=== Collected data ===

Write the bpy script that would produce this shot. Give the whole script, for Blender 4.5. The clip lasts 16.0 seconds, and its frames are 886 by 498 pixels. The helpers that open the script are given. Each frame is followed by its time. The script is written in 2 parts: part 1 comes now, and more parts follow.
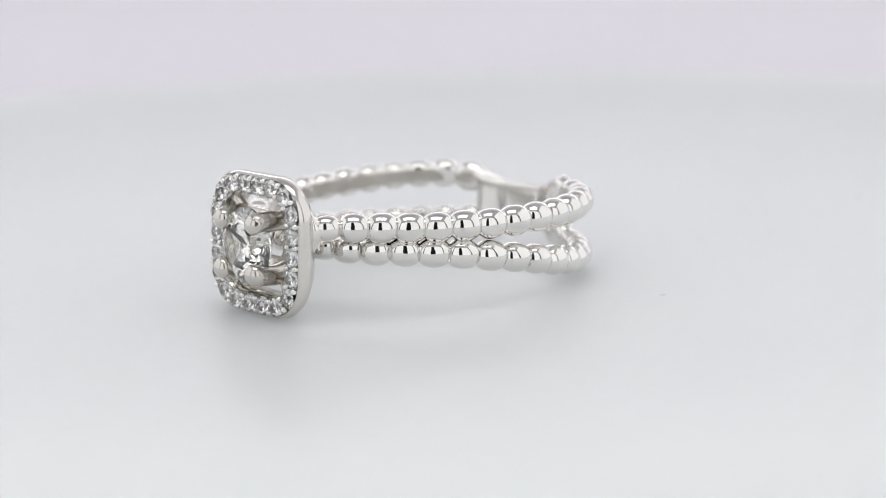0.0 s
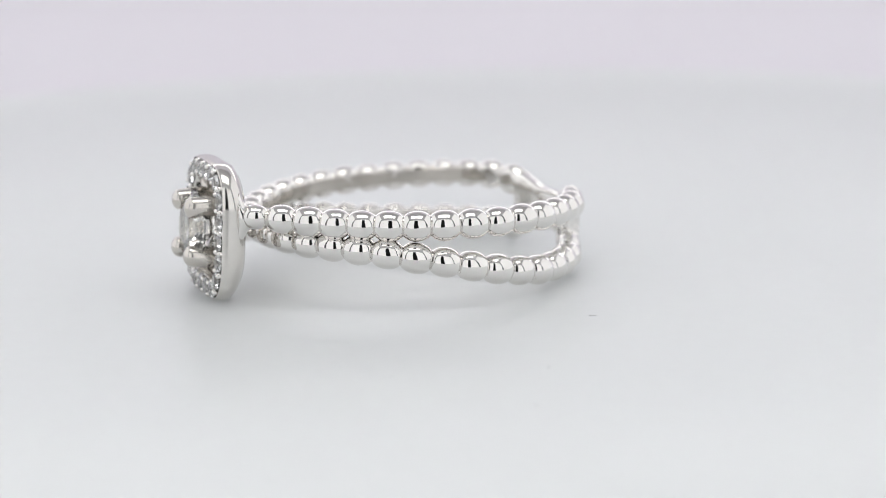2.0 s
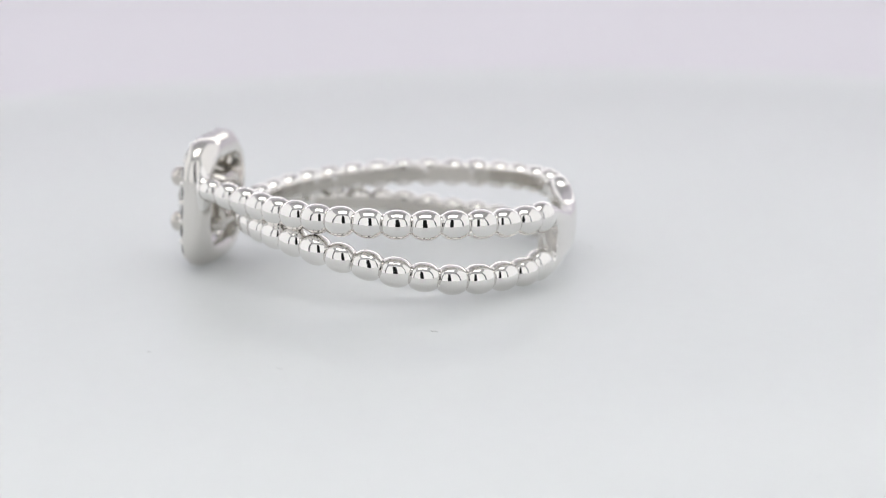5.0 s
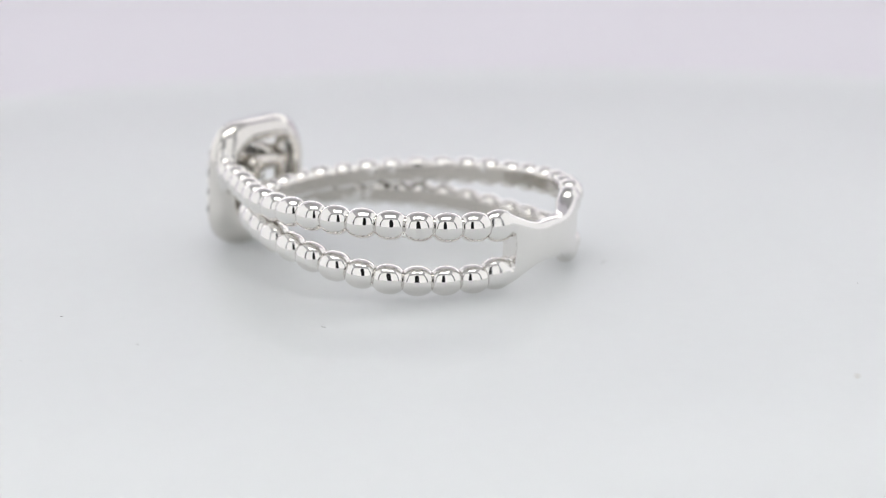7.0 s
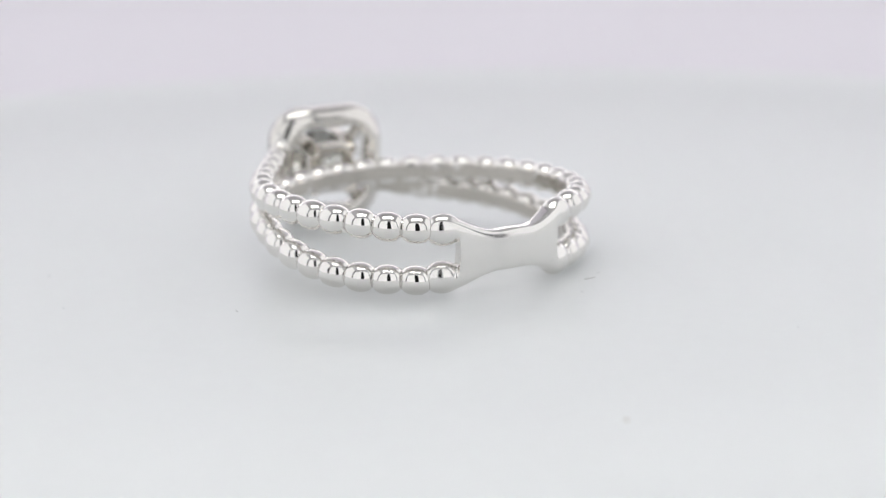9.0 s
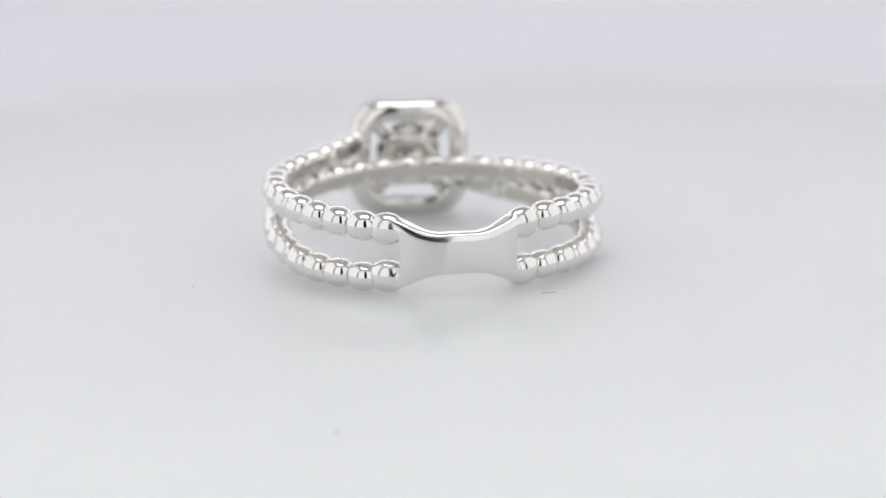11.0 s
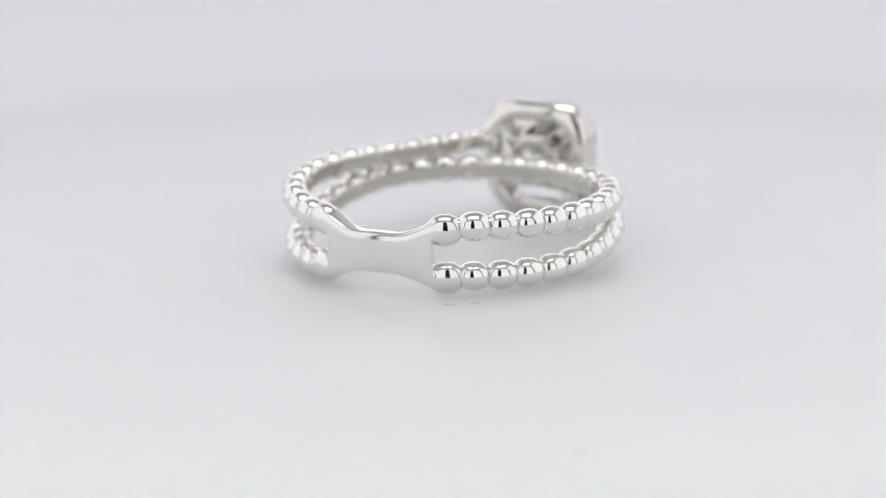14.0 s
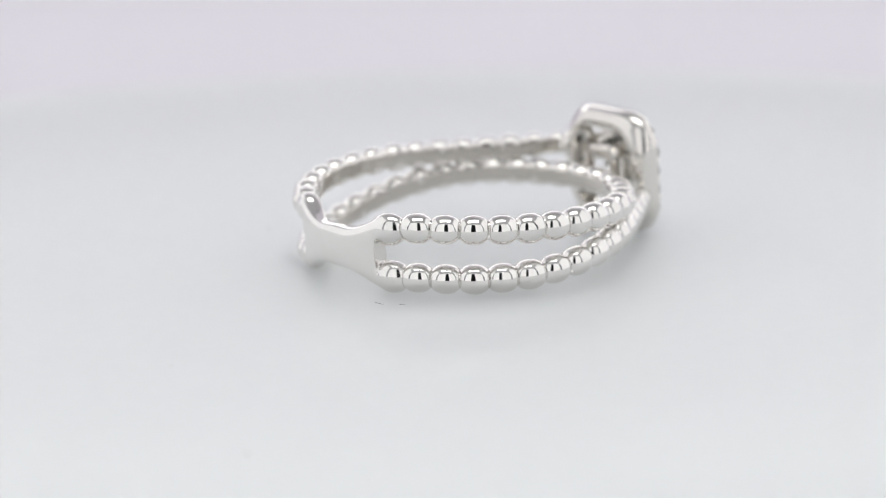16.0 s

===

Request:
Retype the listing exactly. Pictures do not belong in the copy.

Solved exercise:
Write the bpy script that would produce this shot. Give the whole script, for Blender 4.5. The clip lasts 16.0 seconds, and its frames are 886 by 498 pixels. The helpers that open the script are given. Each frame is followed by its time. The script is written in 2 parts: part 1 comes now, and more parts follow.
0.0 s
2.0 s
5.0 s
7.0 s
9.0 s
11.0 s
14.0 s
16.0 s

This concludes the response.